-- WRITTEN INSTRUCTION --
Your task is to gather the lines below that hold the string "soft".

═══

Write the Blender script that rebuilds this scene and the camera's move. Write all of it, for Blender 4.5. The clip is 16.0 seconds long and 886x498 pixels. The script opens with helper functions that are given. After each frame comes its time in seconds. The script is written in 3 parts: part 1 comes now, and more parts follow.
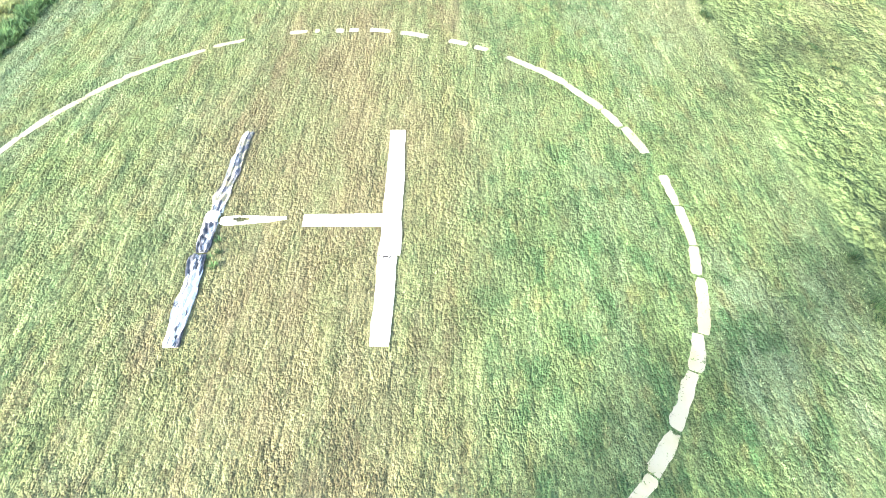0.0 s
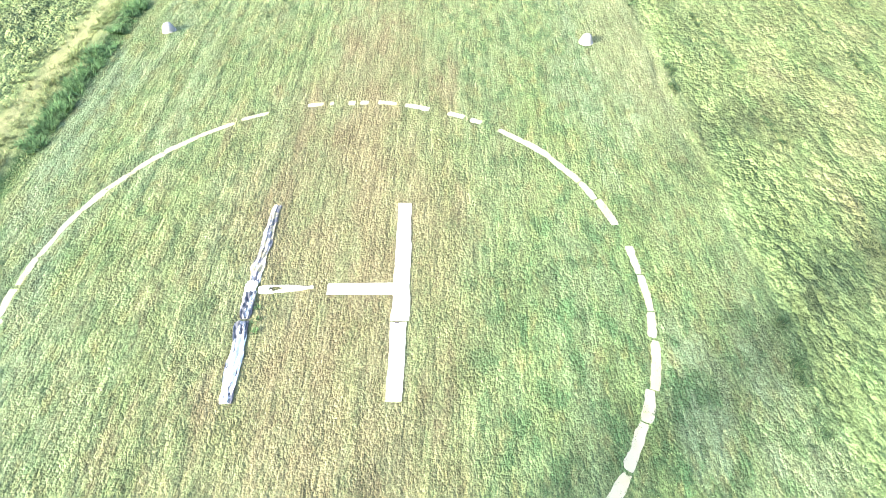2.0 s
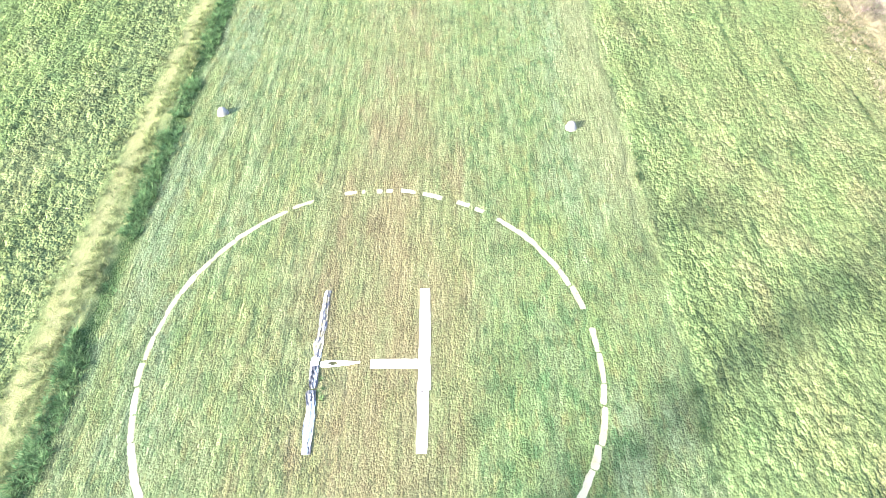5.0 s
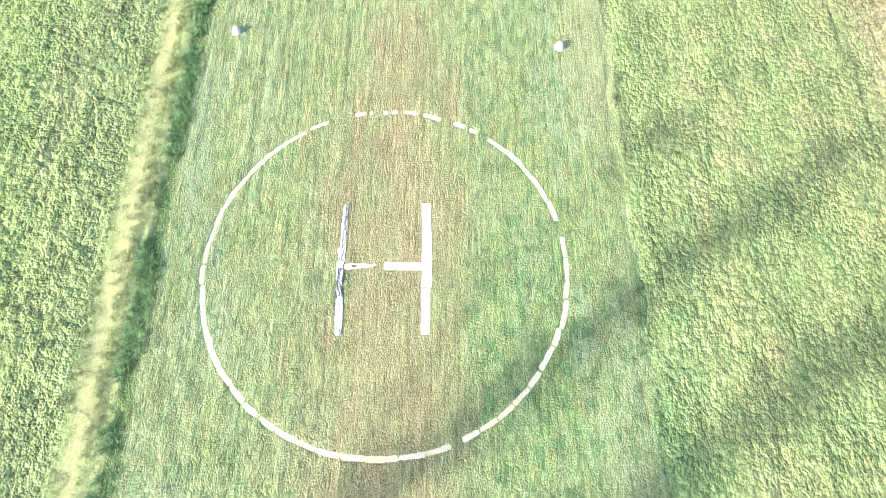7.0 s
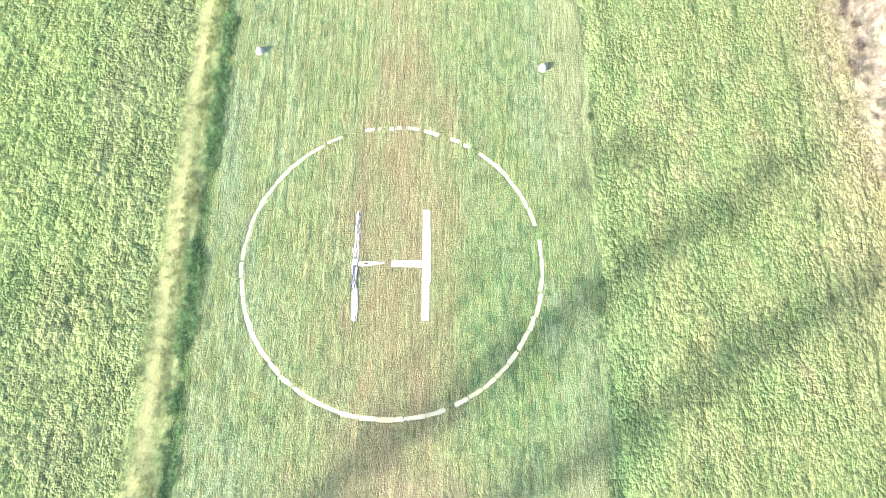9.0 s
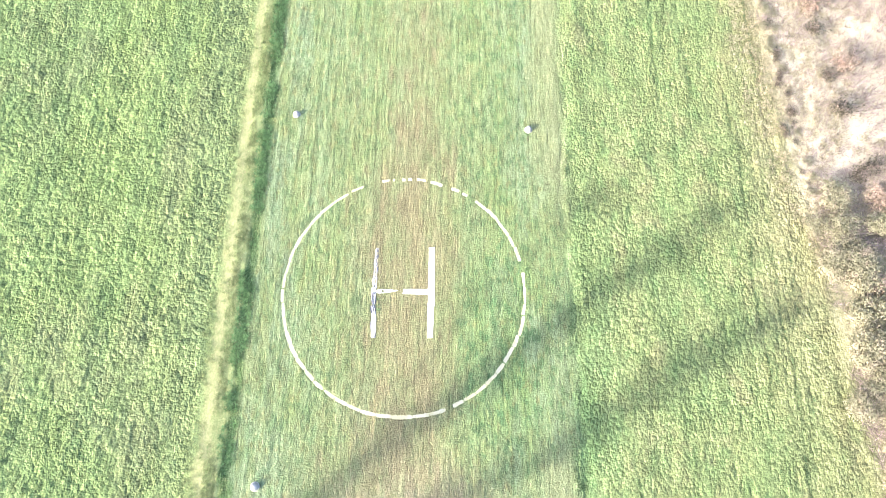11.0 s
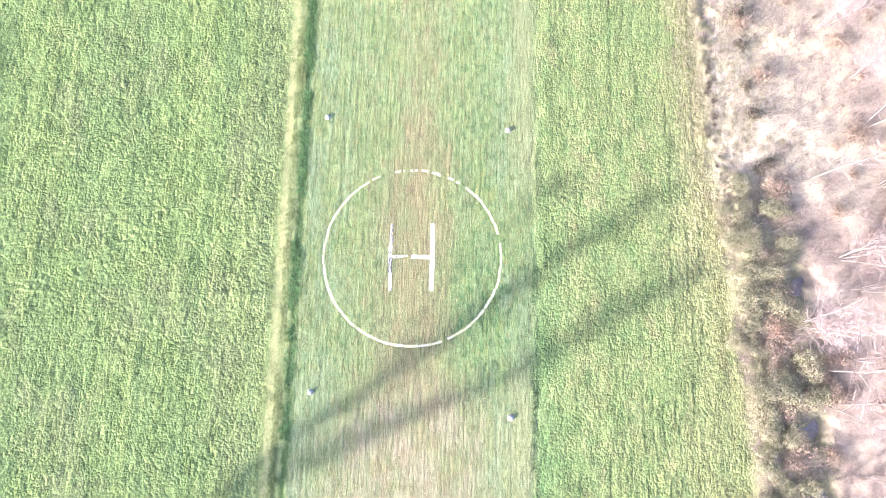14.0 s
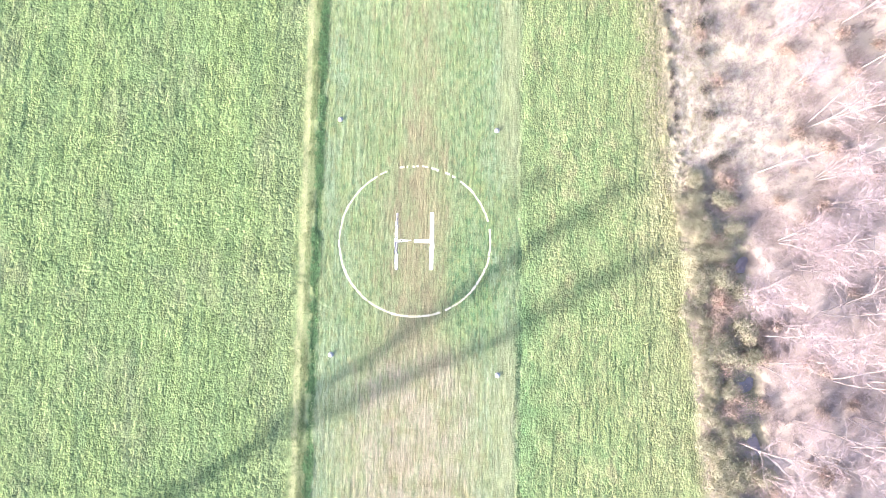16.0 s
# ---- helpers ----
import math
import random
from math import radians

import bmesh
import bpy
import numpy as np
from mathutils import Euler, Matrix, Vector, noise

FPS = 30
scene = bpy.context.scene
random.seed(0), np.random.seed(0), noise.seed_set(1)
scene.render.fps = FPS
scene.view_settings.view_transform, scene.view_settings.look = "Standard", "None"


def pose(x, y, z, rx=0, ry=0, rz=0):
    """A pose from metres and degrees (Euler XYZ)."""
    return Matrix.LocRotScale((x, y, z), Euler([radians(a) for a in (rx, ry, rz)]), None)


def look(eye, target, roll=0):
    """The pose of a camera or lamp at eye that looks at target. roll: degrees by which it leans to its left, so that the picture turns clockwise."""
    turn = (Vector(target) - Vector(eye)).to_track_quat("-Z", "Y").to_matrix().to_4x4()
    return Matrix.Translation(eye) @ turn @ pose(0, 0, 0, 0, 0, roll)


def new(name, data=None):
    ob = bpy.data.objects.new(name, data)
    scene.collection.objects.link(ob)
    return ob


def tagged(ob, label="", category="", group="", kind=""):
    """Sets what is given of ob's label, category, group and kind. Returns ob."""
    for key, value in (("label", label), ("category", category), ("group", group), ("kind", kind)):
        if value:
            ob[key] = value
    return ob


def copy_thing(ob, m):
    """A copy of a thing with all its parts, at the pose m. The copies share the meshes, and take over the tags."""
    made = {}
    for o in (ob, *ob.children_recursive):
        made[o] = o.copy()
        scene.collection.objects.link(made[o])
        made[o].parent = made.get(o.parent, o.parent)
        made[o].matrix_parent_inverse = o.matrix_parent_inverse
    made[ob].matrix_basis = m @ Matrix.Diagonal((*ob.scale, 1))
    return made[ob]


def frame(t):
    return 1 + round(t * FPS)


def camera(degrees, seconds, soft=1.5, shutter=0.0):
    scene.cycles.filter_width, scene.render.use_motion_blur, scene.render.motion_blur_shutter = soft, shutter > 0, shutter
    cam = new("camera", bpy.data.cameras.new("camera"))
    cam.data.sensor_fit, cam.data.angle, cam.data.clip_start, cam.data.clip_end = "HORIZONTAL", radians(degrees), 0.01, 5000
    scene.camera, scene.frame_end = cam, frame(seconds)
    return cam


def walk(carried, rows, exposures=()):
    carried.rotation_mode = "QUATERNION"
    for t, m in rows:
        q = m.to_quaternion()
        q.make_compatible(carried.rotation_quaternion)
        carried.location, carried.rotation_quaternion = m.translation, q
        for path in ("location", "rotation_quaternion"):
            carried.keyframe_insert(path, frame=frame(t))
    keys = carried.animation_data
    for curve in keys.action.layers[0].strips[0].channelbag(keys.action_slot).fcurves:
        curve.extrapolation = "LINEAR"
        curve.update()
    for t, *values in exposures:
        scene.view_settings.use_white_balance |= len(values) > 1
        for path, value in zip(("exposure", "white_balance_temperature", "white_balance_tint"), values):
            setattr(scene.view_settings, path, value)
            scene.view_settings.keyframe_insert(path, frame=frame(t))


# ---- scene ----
cam = camera(78.62, 16.0, soft=0.9)
walk(cam, [
    (0, pose(2.513, -6.537, 6.885, 40.438, 0.114, 0.456)),
    (0.5, pose(2.530, -6.538, 7.319, 40.329, 0.184, 0.458)),
    (1, pose(2.505, -6.609, 7.827, 40.407, 0.103, 0.330)),
    (1.5, pose(2.491, -6.683, 8.484, 40.421, 0.088, 0.183)),
    (2, pose(2.450, -6.740, 9.206, 40.363, 0.031, 0.161)),
    (2.5, pose(2.320, -6.750, 10.081, 40.279, -0.085, 0.122)),
    (3, pose(2.196, -6.697, 10.904, 40.286, -0.109, 0.126)),
    (3.5, pose(2.119, -6.533, 11.923, 40.074, -0.089, 0.178)),
    (3.7, pose(2.110, -6.482, 12.319, 39.987, -0.098, 0.205)),
    (5.8, pose(2.051, -6.446, 16.116, 30.586, -0.178, 0.363)),
    (6, pose(2.036, -6.473, 16.518, 29.131, -0.233, 0.361)),
    (6.5, pose(2.053, -6.548, 17.558, 25.376, -0.266, 0.338)),
    (7, pose(2.116, -6.534, 18.653, 21.102, -0.218, 0.333)),
    (7.5, pose(2.159, -6.412, 19.662, 17.075, -0.275, 0.362)),
    (8, pose(2.152, -6.256, 20.763, 16.638, -0.393, 0.373)),
    (8.5, pose(2.130, -6.136, 21.911, 16.417, -0.493, 0.463)),
    (9, pose(2.109, -6.074, 23.120, 16.283, -0.590, 0.596)),
    (9.2, pose(2.112, -6.068, 23.597, 16.219, -0.555, 0.635)),
    (11.3, pose(2.285, -6.451, 30.021, 17.082, -0.077, 1.230)),
    (11.5, pose(2.309, -6.438, 30.729, 17.070, -0.037, 1.262)),
    (12, pose(2.351, -6.322, 32.545, 16.955, 0.011, 1.316)),
    (12.5, pose(2.423, -6.187, 34.353, 16.771, 0.035, 1.399)),
    (13, pose(2.539, -6.187, 36.213, 15.255, 0.129, 1.489)),
    (13.5, pose(2.554, -6.040, 37.994, 10.647, 0.082, 1.436)),
    (14, pose(2.665, -5.943, 39.843, 9.354, 0.231, 1.495)),
    (14.5, pose(2.720, -5.765, 41.625, 6.030, 0.295, 1.468)),
    (15, pose(2.753, -5.557, 43.438, 5.901, 0.273, 1.453)),
    (15.5, pose(2.808, -5.316, 45.246, 5.761, 0.285, 1.403)),
    (16, pose(2.809, -4.999, 47.095, 5.255, 0.209, 1.308)),
], exposures=[(0, 2.97, 6530, 9.0), (3, 3.03, 6470, 13.0), (6, 2.98, 6440, 13.5), (9, 2.96, 6540, 13.5), (12, 3.0, 6360, 18.0), (16, 2.96, 6090, 24.0)])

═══

-- SOLUTION FOR THIS TASK --
def camera(degrees, seconds, soft=1.5, shutter=0.0):
    scene.cycles.filter_width, scene.render.use_motion_blur, scene.render.motion_blur_shutter = soft, shutter > 0, shutter
cam = camera(78.62, 16.0, soft=0.9)